**DATA PROVIDED:**
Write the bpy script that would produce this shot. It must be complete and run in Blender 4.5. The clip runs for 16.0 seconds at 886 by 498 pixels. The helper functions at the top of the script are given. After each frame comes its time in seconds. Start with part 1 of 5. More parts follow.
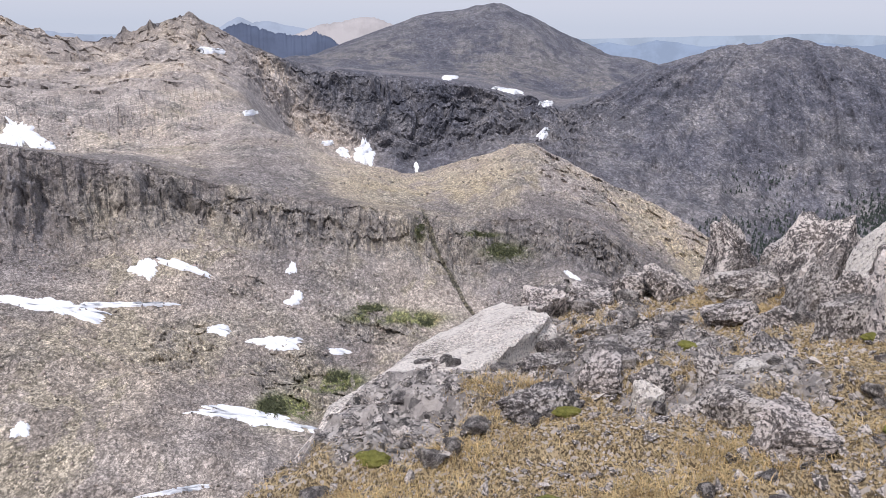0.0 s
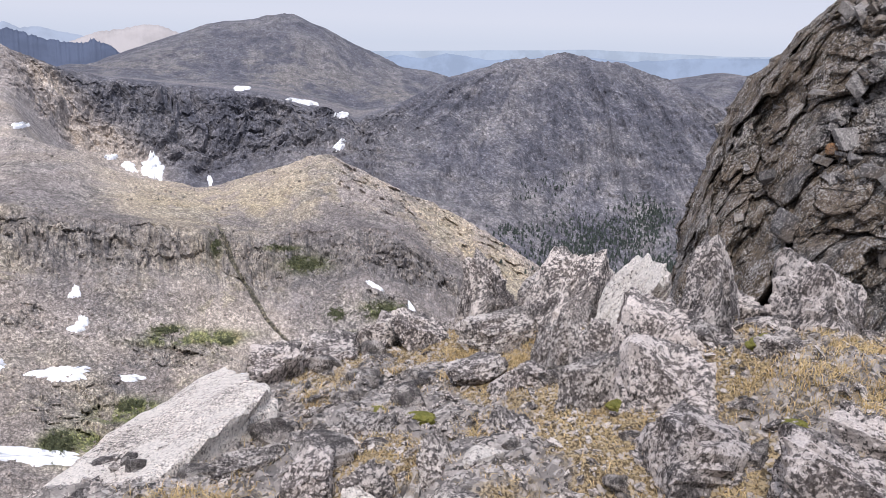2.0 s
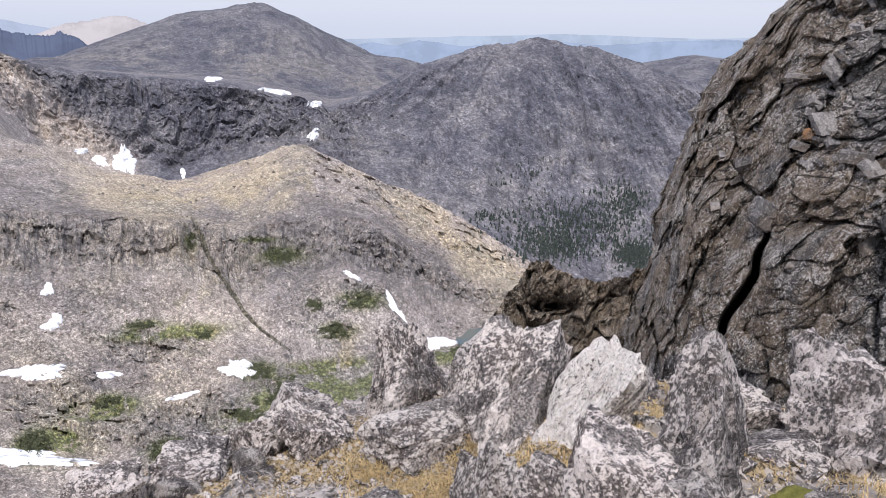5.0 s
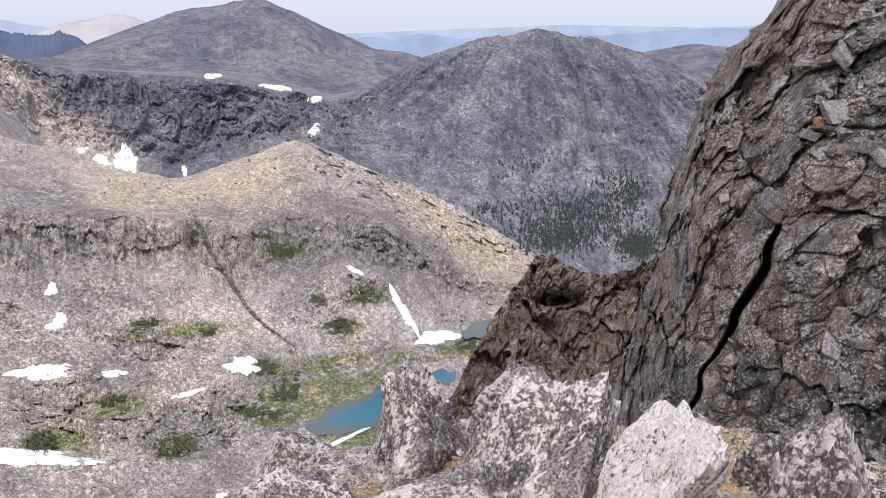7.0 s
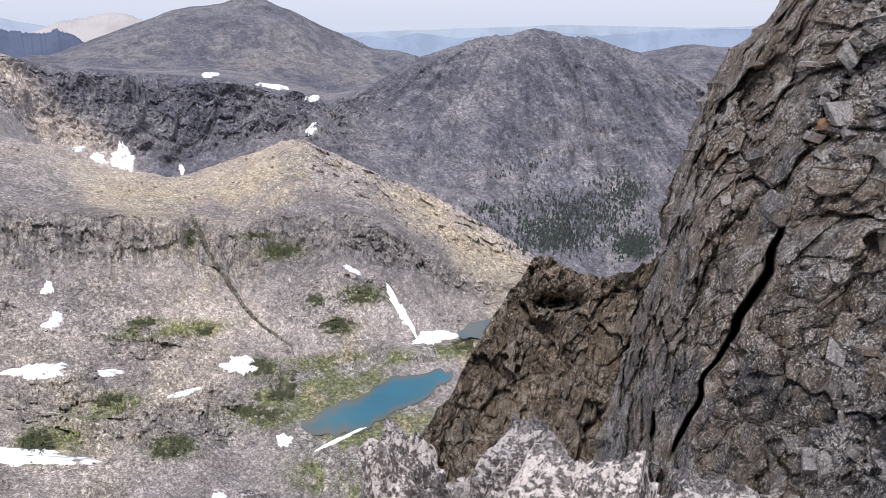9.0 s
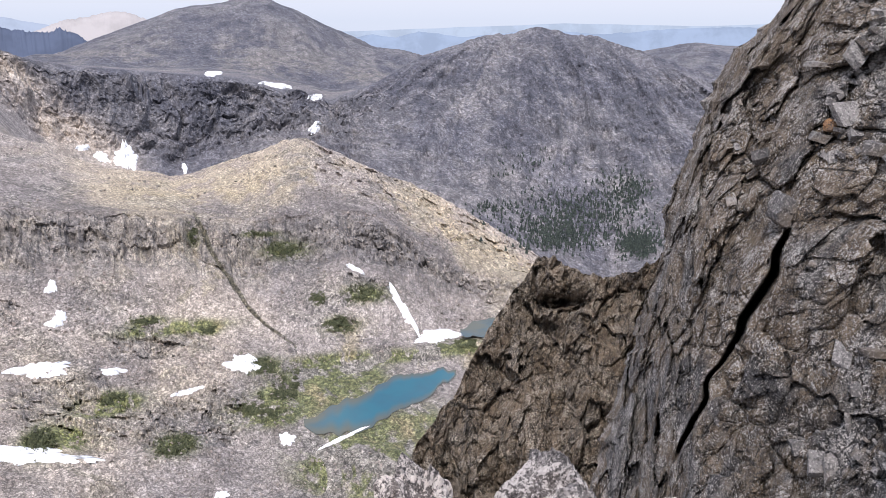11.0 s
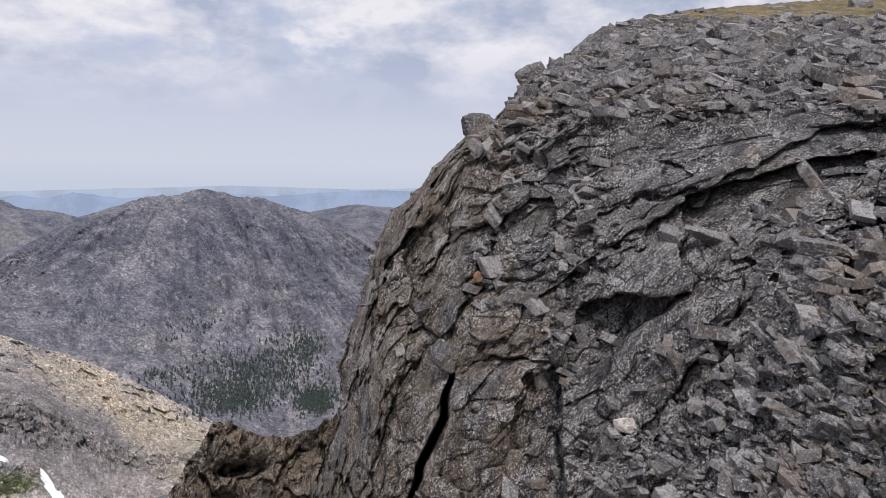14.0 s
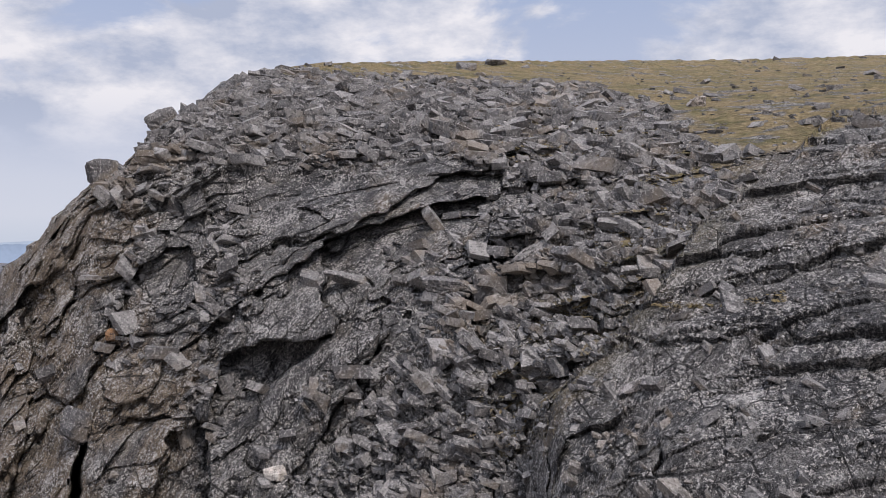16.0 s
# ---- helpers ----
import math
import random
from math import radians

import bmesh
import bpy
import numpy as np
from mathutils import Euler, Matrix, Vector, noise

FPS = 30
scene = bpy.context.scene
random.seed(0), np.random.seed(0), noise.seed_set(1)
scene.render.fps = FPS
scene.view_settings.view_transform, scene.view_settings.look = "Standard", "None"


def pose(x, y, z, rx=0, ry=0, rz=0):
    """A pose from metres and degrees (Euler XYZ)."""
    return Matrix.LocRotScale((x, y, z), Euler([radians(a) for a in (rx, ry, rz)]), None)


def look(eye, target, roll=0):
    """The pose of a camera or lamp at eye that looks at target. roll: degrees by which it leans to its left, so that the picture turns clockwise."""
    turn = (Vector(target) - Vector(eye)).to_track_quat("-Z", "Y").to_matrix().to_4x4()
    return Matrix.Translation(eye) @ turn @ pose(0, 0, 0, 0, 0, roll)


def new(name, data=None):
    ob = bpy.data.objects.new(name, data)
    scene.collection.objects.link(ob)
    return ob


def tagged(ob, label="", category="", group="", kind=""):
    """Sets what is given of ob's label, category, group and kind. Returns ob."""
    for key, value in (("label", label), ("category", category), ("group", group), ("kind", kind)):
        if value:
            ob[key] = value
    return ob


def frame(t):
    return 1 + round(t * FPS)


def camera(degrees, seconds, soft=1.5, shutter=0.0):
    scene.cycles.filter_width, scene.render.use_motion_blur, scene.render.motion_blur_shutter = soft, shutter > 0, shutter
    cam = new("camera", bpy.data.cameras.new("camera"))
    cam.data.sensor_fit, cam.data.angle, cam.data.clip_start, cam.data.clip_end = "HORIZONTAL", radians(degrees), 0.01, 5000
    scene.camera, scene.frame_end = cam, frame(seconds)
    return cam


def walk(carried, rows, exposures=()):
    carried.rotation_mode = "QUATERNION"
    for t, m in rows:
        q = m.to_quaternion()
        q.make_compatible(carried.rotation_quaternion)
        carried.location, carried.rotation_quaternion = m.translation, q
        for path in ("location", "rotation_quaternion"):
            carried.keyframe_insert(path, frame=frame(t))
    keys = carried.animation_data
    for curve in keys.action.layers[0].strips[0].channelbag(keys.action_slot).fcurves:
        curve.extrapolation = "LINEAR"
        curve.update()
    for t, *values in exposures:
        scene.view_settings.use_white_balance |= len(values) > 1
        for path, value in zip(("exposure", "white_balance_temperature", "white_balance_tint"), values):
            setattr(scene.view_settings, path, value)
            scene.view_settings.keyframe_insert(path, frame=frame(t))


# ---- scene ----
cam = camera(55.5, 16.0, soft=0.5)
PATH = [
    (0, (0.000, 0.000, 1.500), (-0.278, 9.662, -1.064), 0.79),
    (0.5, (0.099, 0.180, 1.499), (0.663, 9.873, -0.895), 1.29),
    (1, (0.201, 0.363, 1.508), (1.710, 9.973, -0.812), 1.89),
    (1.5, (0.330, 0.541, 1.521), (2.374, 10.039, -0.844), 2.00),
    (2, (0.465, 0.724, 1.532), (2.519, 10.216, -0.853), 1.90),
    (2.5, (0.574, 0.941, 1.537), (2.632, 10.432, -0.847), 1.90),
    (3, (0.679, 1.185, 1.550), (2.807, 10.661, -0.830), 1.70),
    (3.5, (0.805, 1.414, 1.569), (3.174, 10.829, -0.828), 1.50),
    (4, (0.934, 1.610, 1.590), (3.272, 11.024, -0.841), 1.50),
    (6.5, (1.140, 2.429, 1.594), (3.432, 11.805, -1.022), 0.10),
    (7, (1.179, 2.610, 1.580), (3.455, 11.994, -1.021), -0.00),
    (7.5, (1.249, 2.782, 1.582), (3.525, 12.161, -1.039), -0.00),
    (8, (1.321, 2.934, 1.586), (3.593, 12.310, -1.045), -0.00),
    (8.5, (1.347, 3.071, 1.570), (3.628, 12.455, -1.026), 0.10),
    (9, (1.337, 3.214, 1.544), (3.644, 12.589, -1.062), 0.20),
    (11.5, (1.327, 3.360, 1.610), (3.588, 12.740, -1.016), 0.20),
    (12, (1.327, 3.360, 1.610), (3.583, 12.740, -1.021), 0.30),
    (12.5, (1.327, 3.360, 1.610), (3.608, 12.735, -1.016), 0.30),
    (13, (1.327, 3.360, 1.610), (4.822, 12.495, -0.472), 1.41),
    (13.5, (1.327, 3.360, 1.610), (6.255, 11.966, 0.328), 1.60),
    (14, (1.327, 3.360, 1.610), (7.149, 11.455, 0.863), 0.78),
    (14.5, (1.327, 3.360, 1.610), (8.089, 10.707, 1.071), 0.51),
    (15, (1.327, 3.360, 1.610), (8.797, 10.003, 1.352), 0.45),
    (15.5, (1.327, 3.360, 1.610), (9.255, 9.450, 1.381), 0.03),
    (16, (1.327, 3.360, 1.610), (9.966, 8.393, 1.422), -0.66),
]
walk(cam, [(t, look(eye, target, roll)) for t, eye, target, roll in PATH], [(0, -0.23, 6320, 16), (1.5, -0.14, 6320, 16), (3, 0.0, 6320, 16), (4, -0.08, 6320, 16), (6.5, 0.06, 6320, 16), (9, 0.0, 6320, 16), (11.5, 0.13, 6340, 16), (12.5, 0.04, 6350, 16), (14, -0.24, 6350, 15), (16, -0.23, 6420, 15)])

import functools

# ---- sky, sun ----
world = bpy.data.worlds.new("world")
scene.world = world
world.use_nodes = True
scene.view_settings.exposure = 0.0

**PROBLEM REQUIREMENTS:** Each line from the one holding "q = m.to_quaternion()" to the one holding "scene.view_settings.keyframe_insert(path, frame=frame(t))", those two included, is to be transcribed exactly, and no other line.

**SOLVED PROBLEM:**
        q = m.to_quaternion()
        q.make_compatible(carried.rotation_quaternion)
        carried.location, carried.rotation_quaternion = m.translation, q
        for path in ("location", "rotation_quaternion"):
            carried.keyframe_insert(path, frame=frame(t))
    keys = carried.animation_data
    for curve in keys.action.layers[0].strips[0].channelbag(keys.action_slot).fcurves:
        curve.extrapolation = "LINEAR"
        curve.update()
    for t, *values in exposures:
        scene.view_settings.use_white_balance |= len(values) > 1
        for path, value in zip(("exposure", "white_balance_temperature", "white_balance_tint"), values):
            setattr(scene.view_settings, path, value)
            scene.view_settings.keyframe_insert(path, frame=frame(t))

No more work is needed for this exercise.